It could have been different—and could still be different if Miller and other residents don’t stay vigilant. In recent years the battle over Pleasant Lake has not been pleasant. The deepest gravel pit in southeast Michigan is being mined by Barrett Paving Materials Inc. barely a mile from where Miller swims. The impact on the lake and surrounding aquifer could be devastating, according to many local residents. Or, if you subscribe to the viewpoint of Barrett and the Michigan Department of Environmental Quality, it could be nothing.
Barrett has had a gravel operation a mile southwest of the lake for more than forty years. But when the gravel company requested a permit expansion in 2005, many residents fell into a panic—because this time, the company wanted to dig much deeper.
“It could be fifteen miles from here and [our] wells could go dry,” Freedom Township supervisor Robert Little told the Ann Arbor News in October 2006.

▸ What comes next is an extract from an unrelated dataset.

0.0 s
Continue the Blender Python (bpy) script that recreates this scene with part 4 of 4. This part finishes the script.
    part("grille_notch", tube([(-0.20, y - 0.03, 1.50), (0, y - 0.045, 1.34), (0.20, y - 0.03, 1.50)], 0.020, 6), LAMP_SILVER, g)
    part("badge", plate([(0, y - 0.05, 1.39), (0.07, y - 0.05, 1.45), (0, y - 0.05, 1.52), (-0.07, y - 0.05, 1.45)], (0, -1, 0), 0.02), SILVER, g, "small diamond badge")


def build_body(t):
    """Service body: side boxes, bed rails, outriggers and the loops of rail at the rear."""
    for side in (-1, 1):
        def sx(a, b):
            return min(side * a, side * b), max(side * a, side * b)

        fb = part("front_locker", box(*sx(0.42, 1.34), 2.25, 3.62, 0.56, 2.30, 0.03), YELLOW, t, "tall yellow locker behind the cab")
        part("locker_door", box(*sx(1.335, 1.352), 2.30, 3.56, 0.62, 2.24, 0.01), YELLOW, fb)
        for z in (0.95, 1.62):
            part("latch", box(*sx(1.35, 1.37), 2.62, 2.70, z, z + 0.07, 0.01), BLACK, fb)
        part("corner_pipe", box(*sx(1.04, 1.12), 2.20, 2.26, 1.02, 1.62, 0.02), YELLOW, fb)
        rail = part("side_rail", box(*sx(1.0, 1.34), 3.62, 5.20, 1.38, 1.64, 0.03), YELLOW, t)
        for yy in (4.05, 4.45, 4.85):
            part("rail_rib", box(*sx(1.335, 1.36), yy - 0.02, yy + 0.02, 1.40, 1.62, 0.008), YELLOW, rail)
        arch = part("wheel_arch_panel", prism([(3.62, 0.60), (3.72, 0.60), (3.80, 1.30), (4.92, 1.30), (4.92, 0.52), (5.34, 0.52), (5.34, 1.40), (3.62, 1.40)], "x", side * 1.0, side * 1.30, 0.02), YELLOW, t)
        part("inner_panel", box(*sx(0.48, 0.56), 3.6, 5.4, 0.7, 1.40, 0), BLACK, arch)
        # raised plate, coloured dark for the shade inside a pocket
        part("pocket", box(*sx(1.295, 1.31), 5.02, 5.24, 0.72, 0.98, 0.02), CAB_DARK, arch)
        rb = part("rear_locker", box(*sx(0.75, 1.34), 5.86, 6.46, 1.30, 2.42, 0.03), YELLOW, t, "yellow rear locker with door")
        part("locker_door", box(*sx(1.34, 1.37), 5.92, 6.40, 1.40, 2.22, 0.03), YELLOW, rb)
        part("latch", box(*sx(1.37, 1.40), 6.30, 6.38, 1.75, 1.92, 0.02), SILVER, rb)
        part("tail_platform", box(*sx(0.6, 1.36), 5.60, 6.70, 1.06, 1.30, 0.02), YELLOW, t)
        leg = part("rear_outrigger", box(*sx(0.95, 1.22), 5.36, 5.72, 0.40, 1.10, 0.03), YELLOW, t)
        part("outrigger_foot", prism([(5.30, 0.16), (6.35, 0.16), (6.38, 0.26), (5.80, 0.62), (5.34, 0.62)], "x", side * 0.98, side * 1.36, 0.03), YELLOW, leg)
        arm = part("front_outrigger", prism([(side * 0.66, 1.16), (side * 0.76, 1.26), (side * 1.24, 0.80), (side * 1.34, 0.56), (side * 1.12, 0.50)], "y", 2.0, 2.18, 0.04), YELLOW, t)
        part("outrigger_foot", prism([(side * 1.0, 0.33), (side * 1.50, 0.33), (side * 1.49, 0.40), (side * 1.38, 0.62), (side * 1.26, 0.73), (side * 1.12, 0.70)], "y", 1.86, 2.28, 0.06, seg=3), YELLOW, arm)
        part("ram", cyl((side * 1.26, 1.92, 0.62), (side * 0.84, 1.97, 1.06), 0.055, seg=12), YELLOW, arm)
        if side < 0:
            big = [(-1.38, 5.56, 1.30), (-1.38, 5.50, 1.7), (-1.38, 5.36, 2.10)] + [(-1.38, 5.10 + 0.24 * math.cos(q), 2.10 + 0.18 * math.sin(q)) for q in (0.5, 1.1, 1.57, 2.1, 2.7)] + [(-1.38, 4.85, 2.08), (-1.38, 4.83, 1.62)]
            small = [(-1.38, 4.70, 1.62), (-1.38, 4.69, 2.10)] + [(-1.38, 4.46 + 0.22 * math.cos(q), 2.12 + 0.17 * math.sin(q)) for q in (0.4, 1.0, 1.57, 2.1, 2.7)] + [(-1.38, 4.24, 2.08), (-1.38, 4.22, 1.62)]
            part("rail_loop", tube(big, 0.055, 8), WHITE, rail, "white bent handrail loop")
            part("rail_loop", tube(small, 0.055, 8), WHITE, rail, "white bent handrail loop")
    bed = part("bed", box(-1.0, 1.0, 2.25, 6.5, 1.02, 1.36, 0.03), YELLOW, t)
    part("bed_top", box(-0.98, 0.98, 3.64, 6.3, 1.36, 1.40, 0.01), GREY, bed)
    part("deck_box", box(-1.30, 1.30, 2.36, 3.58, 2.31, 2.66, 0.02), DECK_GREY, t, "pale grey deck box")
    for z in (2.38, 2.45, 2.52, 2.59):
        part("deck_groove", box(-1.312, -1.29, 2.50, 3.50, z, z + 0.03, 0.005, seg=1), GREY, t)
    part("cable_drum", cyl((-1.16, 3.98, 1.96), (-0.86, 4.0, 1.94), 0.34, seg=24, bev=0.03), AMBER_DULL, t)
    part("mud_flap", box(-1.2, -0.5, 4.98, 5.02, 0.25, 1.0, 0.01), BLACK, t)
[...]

Little died a year later. His appointed successor, Dale Weidmayer, signed a revised version of Barrett’s excavation permit on May 13, 2008. The compromise ended three years of discussion, petition, and negotiation. Now Pleasant Lake and surrounding Freedom Township have placed their water under a custom-designed series of monitoring safeguards. Township attorney Mark Reading, who devised them with a hydrologist’s help, says they’re “relatively certain” to protect residents from contamination or lowering of their lakes and water table due to Barrett’s expanding mine.